In most American Orthodox parishes, the Lord's Prayer concludes with the phrase, "...but deliver us from the evil one." However, we sometimes encounter an alternate version: "...but deliver us from evil." Why is this? There are two prongs to the answer: the Greek language and the American religious/linguistic "melting pot".

The earliest Greek texts of this prayer use a noun that, in English, may be rendered as either "evil" (generally) or "the evil one" (Satan). The same is true in the Latin Vulgate ("malo"), but in English, we need to be more specific about the intended meaning. With regard to our Orthodox choral music, especially in arrangements of the Lord's Prayer that were originally written in another language and then translated into English, it's often the case that the translator was not idiomatically fluent in English and used the word "evil" for that reason alone.
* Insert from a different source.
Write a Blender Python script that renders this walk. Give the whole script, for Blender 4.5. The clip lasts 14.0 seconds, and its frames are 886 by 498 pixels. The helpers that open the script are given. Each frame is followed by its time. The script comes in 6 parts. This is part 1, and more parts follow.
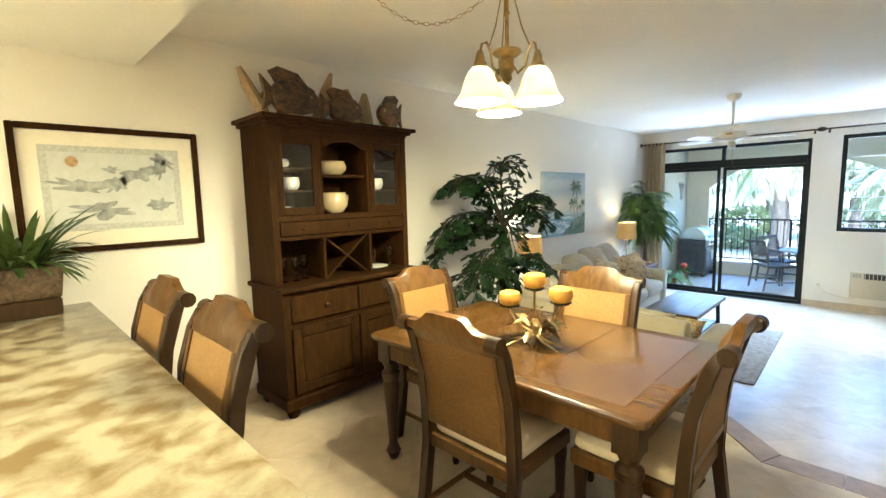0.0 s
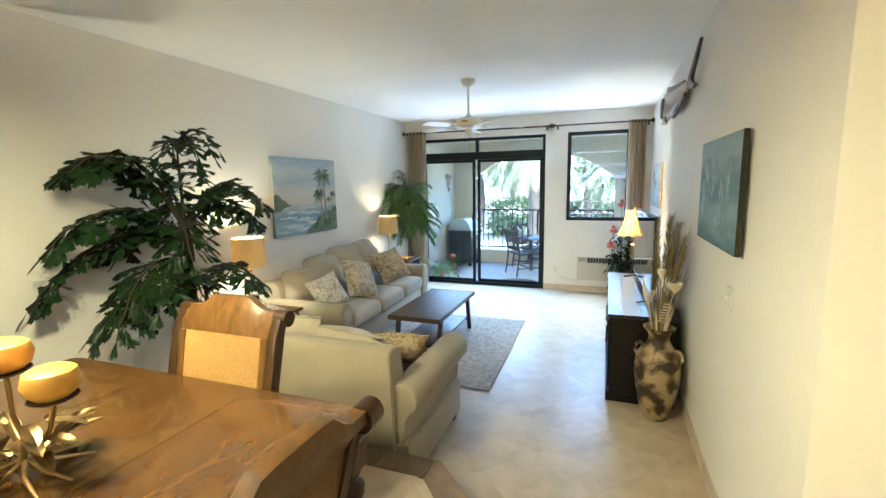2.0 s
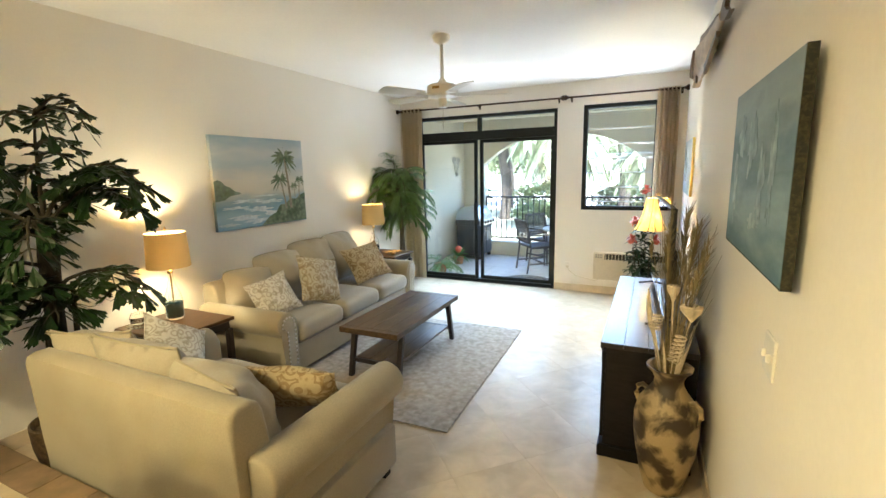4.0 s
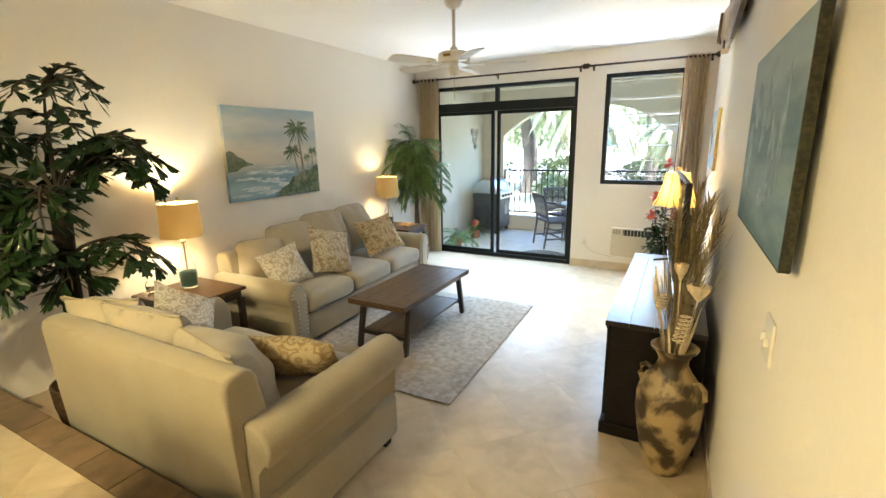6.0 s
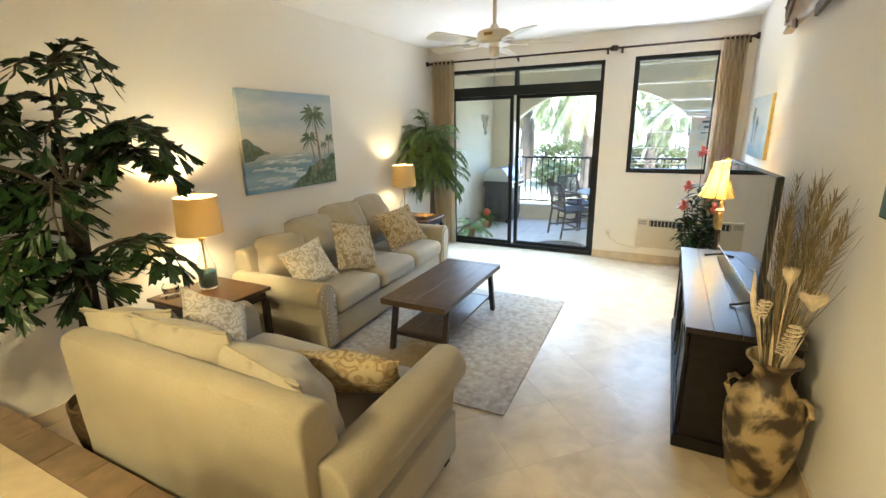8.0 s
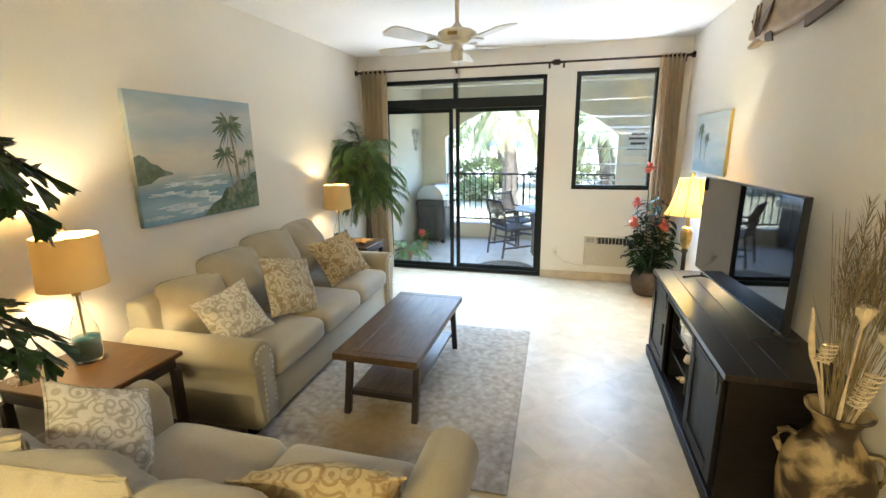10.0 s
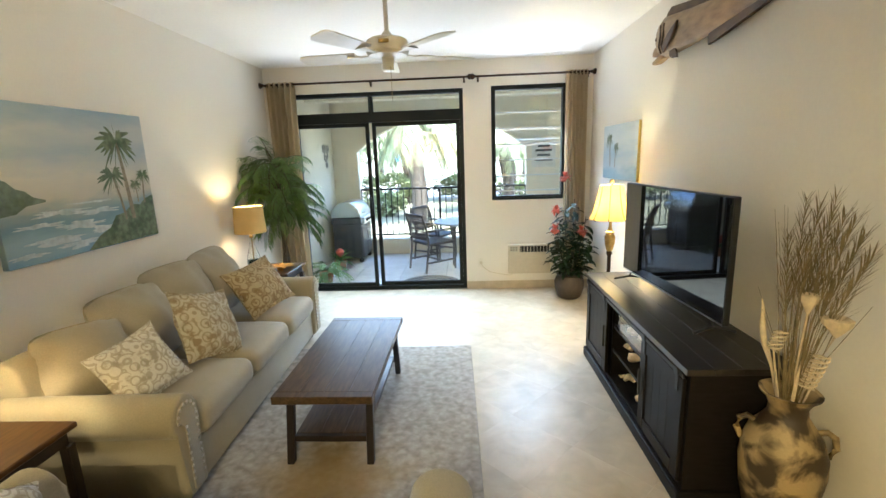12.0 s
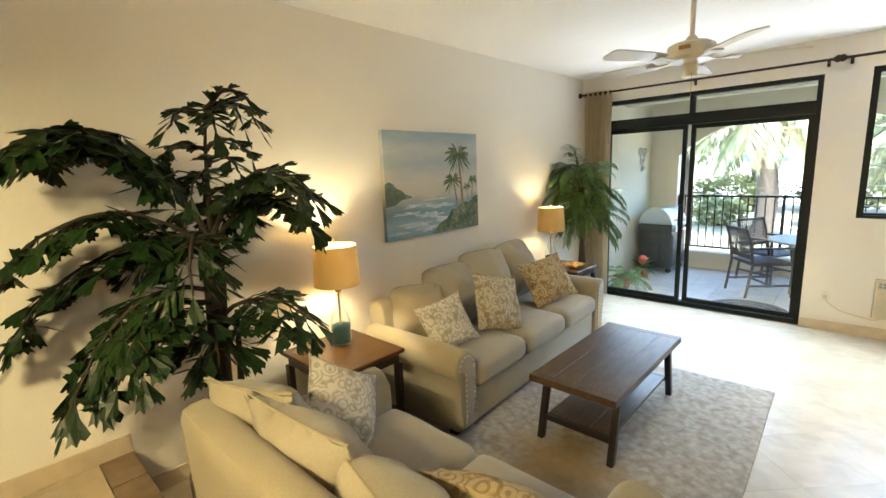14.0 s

Furthermore, we know that Satan, not God, is the father of evil, and so it follows that deliverance from evil is deliverance from the soul-corrupting influence of the devil.

Bearing this in mind, it's not objectively wrong or heretical to render the final phrase of the Lord's Prayer as "...but deliver us from evil." However, to make this connection — that of evil with Satan, its father — abundantly clear, in our parish we always sing "the evil one" (a change which required pencil correction in over half of our musical scores!).

In the words of Archbishop Dmitri (Royster) of blessed memory, "Even among Orthodox Christians, consciousness of the reality of the devil and of spiritual warfare is weak. Evil is too often construed as whatever causes pain or suffering in this life, instead of that which threatens to bind us in eternal death in the age to come." Let us attend!